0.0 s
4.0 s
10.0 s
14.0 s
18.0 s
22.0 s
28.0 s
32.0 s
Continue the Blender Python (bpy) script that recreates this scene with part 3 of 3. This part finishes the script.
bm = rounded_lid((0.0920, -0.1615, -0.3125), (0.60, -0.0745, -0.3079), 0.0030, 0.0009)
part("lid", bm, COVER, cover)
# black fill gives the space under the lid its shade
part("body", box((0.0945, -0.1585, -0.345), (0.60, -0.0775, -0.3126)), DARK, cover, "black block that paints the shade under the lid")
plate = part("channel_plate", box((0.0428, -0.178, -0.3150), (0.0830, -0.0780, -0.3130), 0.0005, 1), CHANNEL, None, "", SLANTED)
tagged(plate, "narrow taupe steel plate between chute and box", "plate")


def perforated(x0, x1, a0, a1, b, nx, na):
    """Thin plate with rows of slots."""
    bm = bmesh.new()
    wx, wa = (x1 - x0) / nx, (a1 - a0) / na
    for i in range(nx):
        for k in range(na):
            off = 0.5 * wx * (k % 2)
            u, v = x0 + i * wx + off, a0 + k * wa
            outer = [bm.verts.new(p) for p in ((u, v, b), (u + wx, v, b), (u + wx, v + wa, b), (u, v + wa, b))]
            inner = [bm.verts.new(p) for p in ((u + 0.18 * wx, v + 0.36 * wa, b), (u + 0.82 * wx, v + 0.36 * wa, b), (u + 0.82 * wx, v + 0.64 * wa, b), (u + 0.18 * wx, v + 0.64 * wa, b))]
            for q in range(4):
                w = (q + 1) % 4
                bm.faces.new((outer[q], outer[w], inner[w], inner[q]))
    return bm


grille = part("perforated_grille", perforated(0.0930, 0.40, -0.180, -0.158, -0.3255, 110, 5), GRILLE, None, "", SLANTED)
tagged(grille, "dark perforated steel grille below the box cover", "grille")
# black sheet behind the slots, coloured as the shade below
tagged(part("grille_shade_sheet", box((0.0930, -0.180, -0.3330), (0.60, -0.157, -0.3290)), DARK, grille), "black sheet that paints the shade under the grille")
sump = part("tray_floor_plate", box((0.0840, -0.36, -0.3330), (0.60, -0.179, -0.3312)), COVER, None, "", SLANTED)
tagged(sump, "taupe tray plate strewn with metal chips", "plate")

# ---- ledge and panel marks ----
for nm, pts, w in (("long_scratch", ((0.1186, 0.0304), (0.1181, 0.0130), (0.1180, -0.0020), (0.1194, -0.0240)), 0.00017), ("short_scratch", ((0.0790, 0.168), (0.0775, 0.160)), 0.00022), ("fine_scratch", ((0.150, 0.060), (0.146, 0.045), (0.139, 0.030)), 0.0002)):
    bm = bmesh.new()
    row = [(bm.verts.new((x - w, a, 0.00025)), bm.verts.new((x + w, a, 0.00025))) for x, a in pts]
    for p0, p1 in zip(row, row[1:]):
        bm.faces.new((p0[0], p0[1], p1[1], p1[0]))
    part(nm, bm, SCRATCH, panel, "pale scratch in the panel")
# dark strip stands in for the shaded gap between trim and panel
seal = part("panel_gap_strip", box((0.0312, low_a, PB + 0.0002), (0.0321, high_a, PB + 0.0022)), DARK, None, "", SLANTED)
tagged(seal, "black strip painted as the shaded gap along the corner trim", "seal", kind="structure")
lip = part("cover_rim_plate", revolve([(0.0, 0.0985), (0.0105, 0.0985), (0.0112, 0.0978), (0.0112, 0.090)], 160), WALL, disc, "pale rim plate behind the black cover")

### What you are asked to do
Each line of the listing should be copied exactly.

### Correct result
0.0 s
4.0 s
10.0 s
14.0 s
18.0 s
22.0 s
28.0 s
32.0 s
Continue the Blender Python (bpy) script that recreates this scene with part 3 of 3. This part finishes the script.
bm = rounded_lid((0.0920, -0.1615, -0.3125), (0.60, -0.0745, -0.3079), 0.0030, 0.0009)
part("lid", bm, COVER, cover)
# black fill gives the space under the lid its shade
part("body", box((0.0945, -0.1585, -0.345), (0.60, -0.0775, -0.3126)), DARK, cover, "black block that paints the shade under the lid")
plate = part("channel_plate", box((0.0428, -0.178, -0.3150), (0.0830, -0.0780, -0.3130), 0.0005, 1), CHANNEL, None, "", SLANTED)
tagged(plate, "narrow taupe steel plate between chute and box", "plate")


def perforated(x0, x1, a0, a1, b, nx, na):
    """Thin plate with rows of slots."""
    bm = bmesh.new()
    wx, wa = (x1 - x0) / nx, (a1 - a0) / na
    for i in range(nx):
        for k in range(na):
            off = 0.5 * wx * (k % 2)
            u, v = x0 + i * wx + off, a0 + k * wa
            outer = [bm.verts.new(p) for p in ((u, v, b), (u + wx, v, b), (u + wx, v + wa, b), (u, v + wa, b))]
            inner = [bm.verts.new(p) for p in ((u + 0.18 * wx, v + 0.36 * wa, b), (u + 0.82 * wx, v + 0.36 * wa, b), (u + 0.82 * wx, v + 0.64 * wa, b), (u + 0.18 * wx, v + 0.64 * wa, b))]
            for q in range(4):
                w = (q + 1) % 4
                bm.faces.new((outer[q], outer[w], inner[w], inner[q]))
    return bm


grille = part("perforated_grille", perforated(0.0930, 0.40, -0.180, -0.158, -0.3255, 110, 5), GRILLE, None, "", SLANTED)
tagged(grille, "dark perforated steel grille below the box cover", "grille")
# black sheet behind the slots, coloured as the shade below
tagged(part("grille_shade_sheet", box((0.0930, -0.180, -0.3330), (0.60, -0.157, -0.3290)), DARK, grille), "black sheet that paints the shade under the grille")
sump = part("tray_floor_plate", box((0.0840, -0.36, -0.3330), (0.60, -0.179, -0.3312)), COVER, None, "", SLANTED)
tagged(sump, "taupe tray plate strewn with metal chips", "plate")

# ---- ledge and panel marks ----
for nm, pts, w in (("long_scratch", ((0.1186, 0.0304), (0.1181, 0.0130), (0.1180, -0.0020), (0.1194, -0.0240)), 0.00017), ("short_scratch", ((0.0790, 0.168), (0.0775, 0.160)), 0.00022), ("fine_scratch", ((0.150, 0.060), (0.146, 0.045), (0.139, 0.030)), 0.0002)):
    bm = bmesh.new()
    row = [(bm.verts.new((x - w, a, 0.00025)), bm.verts.new((x + w, a, 0.00025))) for x, a in pts]
    for p0, p1 in zip(row, row[1:]):
        bm.faces.new((p0[0], p0[1], p1[1], p1[0]))
    part(nm, bm, SCRATCH, panel, "pale scratch in the panel")
# dark strip stands in for the shaded gap between trim and panel
seal = part("panel_gap_strip", box((0.0312, low_a, PB + 0.0002), (0.0321, high_a, PB + 0.0022)), DARK, None, "", SLANTED)
tagged(seal, "black strip painted as the shaded gap along the corner trim", "seal", kind="structure")
lip = part("cover_rim_plate", revolve([(0.0, 0.0985), (0.0105, 0.0985), (0.0112, 0.0978), (0.0112, 0.090)], 160), WALL, disc, "pale rim plate behind the black cover")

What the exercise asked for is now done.